Sam Noble helped write a similar letter [PDF] on behalf of the Buckman Community Association, which he co-chairs. The letter raised the familiar specter of “70 percent of apartment dwellers who have cars, but don’t have a place to keep them except on the street,” but in Noble’s opinion, parking in the neighborhood is underpriced, and all residents and employees should have an equal shot at paying more for it. He’s just not entirely confident many in the neighborhood will agree.
“I don’t doubt for a second that someone will find a way to try to discriminate” if the city enables stricter parking rules, Noble told the Mercury. “I don’t doubt that that will happen as quickly as it possibly could.”

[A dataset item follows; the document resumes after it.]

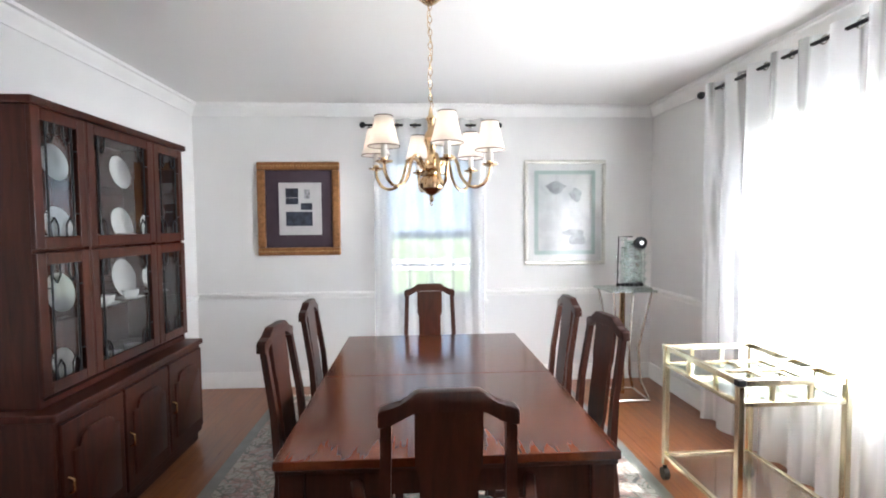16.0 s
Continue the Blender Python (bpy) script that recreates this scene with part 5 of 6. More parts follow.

City officials, by the way, appear perfectly at ease with Northwest Portland’s new rules.
Since last August, MFNW lawyer Lilly has argued that the new permit policy violates the Oregon Constitution, which prohibits laws that grant privileges to one class of citizens and not another.

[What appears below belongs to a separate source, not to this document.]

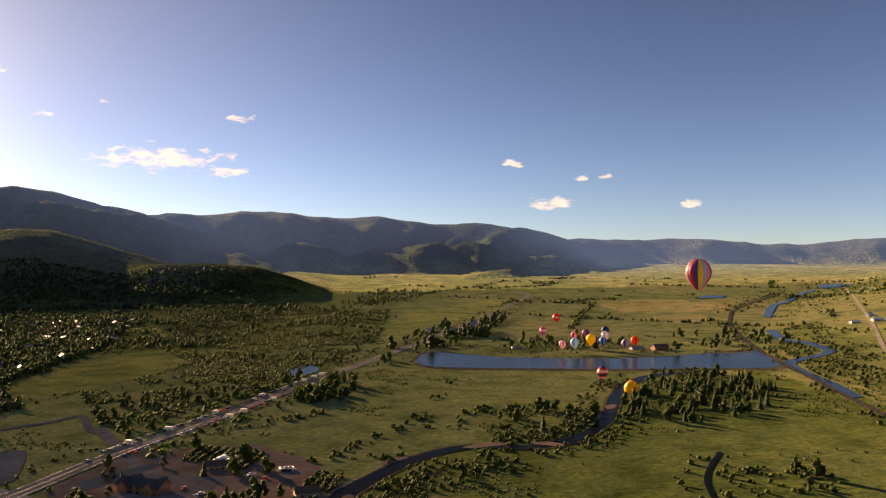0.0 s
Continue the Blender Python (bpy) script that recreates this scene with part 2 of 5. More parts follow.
def far_material():
    """Forested far mountains; their haze is painted as emission from the air attribute."""
    m, n, l, p = shader("far_mountains_painted_haze")
    at = n.new("ShaderNodeVertexColor")
    at.layer_name = "cover"
    broad, mid, fine = noise_node(n, l, 0.004, 6), noise_node(n, l, 0.02, 6), noise_node(n, l, 0.07, 4)
    c = mix(n, l, at.outputs["Color"], ramp(n, l, broad.outputs["Fac"], [(0.3, (0.75, 0.8, 0.75)), (0.7, (1.2, 1.15, 1.05))]).outputs["Color"], 1.0, "MULTIPLY")
    c = mix(n, l, c, ramp(n, l, mid.outputs["Fac"], [(0.36, (0.6, 0.64, 0.62)), (0.64, (1.35, 1.3, 1.2))]).outputs["Color"], 1.0, "MULTIPLY")
    c = mix(n, l, c, ramp(n, l, fine.outputs["Fac"], [(0.36, (0.6, 0.62, 0.62)), (0.64, (1.35, 1.35, 1.3))]).outputs["Color"], 1.0, "MULTIPLY")
    l.new(c, p.inputs["Base Color"])
    p.inputs["Roughness"].default_value, p.inputs["Specular IOR Level"].default_value = 1.0, 0.0
    bump(n, l, fine.outputs["Fac"], 0.7, 9.0, p)
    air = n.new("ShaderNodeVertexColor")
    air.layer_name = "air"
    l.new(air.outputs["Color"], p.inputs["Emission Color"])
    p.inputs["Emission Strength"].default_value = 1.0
    return m


M_GROUND = ground_material()
M_FAR = far_material()
M_LEAF = foliage("broadleaf_foliage", (0.030, 0.055, 0.017), (0.052, 0.084, 0.024), (0.078, 0.108, 0.031))
M_TOWN_LEAF = foliage("dark_garden_foliage", (0.022, 0.043, 0.020), (0.042, 0.068, 0.029), (0.066, 0.09, 0.038))
M_SHRUB = foliage("willow_foliage", (0.040, 0.066, 0.019), (0.068, 0.098, 0.026), (0.098, 0.122, 0.036))
M_PINE = foliage("conifer_foliage", (0.028, 0.05, 0.022), (0.05, 0.08, 0.032), (0.078, 0.105, 0.042))
M_BARK = surface("bark", (0.11, 0.08, 0.055), 0.95, scale=2.0, relief=0.05)
M_ASPHALT = surface("worn_asphalt", (0.26, 0.225, 0.19), 0.9, scale=0.05, vary=0.2)
# town streets: the low sun's glare is put into a paler base colour
M_STREET = surface("glare_pale_street_asphalt", (0.43, 0.395, 0.35), 0.9, scale=0.05, vary=0.2)
M_LOT = surface("parking_asphalt", (0.21, 0.185, 0.165), 0.9, scale=0.04, vary=0.3)
M_GRAVEL = surface("gravel_track", (0.36, 0.315, 0.24), 0.95, scale=0.06, vary=0.25)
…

Lilly says a letter to Transportation Commissioner Dan Saltzman sent before the policy went into effect was largely ignored, and that transportation officials downplayed his concerns in a meeting. He’s been trying to set up meetings with individual city commissioners since last week, he says, but hasn’t heard anything back.
Asked whether its new rules are constitutional, PBOT only responded that the program “has been reviewed by city attorneys.” Saltzman’s office says the commissioner plans to meet with Lilly and city attorneys to discuss the issue.
If nothing changes, it’s not hard to suspect that a lawsuit could be in the works. After all, Lilly’s clients at MFNW have not been shy about taking the city to court over its policies.
But when asked about the possibility, Lilly only said, “Instead of just dodging it, I’m going to tell you that I’m not going to answer your question... In almost 40 years of practicing law, I have discovered that threats of lawsuits are usually worthless. You either do it or you don’t do it.”